From the listing below, pick out each line with the word "curve".

▶ _Collected data_:
------------------------------------

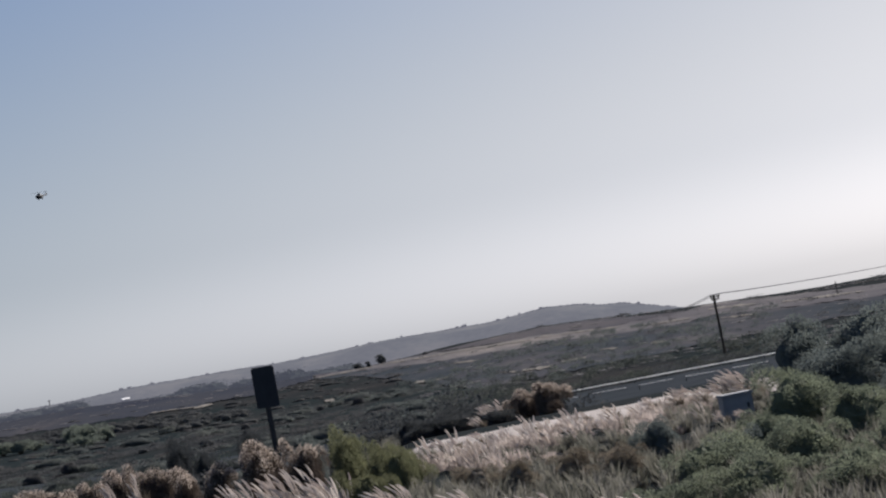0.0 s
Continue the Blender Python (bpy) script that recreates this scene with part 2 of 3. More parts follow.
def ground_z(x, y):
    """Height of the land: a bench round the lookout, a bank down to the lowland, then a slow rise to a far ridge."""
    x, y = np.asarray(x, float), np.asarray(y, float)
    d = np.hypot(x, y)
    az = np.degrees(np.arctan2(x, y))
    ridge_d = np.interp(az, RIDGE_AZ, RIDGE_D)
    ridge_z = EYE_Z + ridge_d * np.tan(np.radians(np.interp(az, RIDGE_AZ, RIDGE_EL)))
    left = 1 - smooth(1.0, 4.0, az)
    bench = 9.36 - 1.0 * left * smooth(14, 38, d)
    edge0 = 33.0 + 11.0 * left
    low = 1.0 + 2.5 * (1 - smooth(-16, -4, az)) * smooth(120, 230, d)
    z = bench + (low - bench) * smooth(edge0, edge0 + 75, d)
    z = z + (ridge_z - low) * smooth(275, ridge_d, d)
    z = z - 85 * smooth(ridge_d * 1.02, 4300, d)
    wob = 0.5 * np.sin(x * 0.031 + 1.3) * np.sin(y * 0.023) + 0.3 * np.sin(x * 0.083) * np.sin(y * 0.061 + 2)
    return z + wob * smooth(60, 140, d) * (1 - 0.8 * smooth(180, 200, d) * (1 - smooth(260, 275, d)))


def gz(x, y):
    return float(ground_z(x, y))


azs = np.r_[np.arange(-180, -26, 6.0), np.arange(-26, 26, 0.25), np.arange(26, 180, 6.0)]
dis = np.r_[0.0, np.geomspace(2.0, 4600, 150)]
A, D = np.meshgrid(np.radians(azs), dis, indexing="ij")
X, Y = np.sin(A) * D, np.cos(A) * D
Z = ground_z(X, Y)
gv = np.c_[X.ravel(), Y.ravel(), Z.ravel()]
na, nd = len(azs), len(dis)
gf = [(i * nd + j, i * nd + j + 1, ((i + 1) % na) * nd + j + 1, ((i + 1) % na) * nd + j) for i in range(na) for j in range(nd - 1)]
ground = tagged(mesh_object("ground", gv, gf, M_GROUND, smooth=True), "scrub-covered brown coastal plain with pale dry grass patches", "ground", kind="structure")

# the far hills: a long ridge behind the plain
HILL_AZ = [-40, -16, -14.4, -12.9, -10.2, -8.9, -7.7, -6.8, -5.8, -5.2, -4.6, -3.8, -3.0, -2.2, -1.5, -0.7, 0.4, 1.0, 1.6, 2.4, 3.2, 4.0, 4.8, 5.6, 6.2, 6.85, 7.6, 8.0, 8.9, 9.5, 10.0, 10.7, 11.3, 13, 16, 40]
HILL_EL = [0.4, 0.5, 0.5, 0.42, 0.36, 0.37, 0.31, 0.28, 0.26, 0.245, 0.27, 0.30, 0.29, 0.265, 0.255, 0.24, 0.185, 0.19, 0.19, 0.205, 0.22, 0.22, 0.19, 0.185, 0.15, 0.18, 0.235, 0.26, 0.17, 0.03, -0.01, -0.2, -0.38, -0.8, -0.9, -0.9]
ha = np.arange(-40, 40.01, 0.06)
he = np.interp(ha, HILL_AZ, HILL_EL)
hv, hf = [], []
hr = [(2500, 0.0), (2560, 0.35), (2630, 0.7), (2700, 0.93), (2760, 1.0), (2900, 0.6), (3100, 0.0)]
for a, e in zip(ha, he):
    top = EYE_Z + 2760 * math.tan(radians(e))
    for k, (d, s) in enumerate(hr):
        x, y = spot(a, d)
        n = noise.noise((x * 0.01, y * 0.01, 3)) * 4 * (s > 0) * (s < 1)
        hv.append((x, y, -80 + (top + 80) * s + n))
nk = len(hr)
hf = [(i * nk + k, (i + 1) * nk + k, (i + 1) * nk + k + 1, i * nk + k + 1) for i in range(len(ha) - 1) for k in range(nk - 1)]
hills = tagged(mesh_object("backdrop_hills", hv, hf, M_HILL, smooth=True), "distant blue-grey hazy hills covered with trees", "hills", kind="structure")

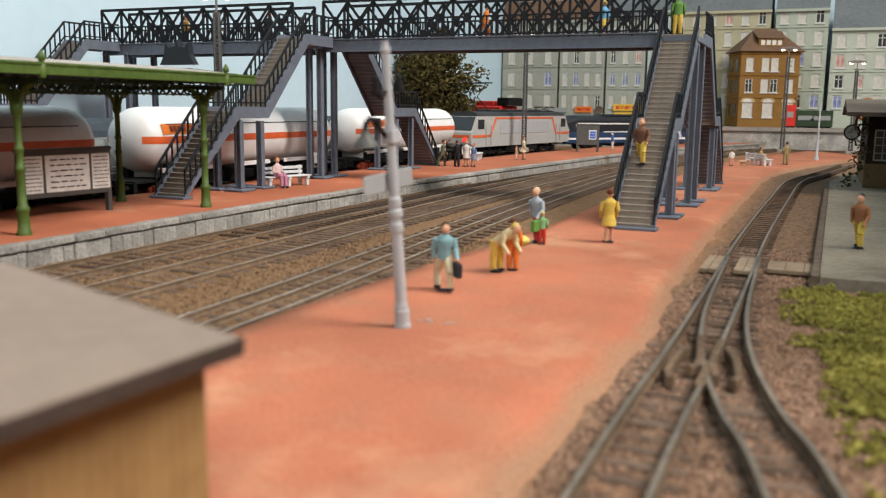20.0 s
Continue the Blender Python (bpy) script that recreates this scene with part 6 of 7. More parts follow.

------------------------------------

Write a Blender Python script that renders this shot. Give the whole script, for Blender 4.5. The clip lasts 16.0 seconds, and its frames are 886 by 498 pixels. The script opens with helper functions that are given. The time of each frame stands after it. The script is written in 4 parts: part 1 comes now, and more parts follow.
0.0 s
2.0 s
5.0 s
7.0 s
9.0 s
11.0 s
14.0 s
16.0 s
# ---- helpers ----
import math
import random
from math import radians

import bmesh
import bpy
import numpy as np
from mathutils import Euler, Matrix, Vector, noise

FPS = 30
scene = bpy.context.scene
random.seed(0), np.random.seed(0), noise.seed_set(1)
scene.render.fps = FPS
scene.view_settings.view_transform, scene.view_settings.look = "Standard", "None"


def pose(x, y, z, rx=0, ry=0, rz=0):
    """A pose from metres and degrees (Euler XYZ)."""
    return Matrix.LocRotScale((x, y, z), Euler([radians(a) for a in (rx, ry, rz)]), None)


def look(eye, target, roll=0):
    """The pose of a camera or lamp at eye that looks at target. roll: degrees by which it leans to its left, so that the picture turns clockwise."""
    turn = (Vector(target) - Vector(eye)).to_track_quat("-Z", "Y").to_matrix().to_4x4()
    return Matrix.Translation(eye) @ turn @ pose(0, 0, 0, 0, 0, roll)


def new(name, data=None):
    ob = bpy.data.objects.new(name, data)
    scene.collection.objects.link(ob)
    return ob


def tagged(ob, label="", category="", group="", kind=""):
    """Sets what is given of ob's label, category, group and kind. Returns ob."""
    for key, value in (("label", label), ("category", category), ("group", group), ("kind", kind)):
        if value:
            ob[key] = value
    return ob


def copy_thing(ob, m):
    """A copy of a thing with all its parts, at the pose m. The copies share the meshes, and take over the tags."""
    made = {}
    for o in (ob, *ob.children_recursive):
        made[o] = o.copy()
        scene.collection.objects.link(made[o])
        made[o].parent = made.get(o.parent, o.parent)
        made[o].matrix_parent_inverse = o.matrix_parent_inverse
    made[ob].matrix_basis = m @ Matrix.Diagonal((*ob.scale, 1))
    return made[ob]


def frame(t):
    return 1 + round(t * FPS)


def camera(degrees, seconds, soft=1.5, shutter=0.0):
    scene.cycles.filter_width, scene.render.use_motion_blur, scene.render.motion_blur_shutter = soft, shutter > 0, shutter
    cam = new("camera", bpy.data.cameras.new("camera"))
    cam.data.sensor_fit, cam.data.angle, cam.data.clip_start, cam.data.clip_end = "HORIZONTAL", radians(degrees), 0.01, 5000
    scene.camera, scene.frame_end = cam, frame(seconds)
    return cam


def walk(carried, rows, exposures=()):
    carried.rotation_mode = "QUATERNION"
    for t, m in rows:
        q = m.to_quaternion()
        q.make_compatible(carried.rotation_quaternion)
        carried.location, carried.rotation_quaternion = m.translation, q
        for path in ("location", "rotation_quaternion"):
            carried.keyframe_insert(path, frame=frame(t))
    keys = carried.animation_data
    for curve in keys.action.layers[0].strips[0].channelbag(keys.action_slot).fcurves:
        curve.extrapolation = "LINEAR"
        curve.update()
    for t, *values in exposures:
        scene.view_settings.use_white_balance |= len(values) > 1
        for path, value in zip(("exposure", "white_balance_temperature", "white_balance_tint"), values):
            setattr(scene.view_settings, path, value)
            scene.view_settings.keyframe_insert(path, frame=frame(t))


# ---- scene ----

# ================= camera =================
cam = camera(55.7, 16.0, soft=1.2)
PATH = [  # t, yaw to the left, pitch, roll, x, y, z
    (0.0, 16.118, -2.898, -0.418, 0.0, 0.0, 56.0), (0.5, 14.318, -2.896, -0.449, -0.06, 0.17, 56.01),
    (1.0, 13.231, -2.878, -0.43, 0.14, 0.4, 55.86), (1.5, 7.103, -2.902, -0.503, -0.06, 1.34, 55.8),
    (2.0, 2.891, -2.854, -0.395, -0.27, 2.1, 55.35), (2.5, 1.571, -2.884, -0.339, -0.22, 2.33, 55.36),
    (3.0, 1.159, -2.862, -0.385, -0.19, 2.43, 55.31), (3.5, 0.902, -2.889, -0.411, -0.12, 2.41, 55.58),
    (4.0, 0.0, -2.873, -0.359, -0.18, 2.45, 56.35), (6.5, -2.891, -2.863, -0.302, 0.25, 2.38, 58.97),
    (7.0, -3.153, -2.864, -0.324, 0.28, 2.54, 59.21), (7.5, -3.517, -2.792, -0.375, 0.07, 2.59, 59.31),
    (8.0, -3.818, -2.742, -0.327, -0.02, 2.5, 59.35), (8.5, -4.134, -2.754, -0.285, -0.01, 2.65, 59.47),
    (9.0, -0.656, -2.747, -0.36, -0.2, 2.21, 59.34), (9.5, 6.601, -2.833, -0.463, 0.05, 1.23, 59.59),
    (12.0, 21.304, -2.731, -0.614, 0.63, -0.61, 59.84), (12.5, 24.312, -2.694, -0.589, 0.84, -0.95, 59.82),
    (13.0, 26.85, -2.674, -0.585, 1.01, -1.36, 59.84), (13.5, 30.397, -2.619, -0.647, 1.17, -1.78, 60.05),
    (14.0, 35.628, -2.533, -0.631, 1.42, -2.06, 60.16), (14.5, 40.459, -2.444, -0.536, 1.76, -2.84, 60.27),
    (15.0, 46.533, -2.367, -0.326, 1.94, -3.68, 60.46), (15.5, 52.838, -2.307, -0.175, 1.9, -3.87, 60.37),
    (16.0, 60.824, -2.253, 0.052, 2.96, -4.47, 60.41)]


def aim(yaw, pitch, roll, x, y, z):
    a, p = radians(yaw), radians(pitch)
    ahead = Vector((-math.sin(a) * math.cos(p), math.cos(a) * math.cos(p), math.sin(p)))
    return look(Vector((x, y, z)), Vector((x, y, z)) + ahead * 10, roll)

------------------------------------

▶ _Written solution_:
    for curve in keys.action.layers[0].strips[0].channelbag(keys.action_slot).fcurves:
        curve.extrapolation = "LINEAR"
        curve.update()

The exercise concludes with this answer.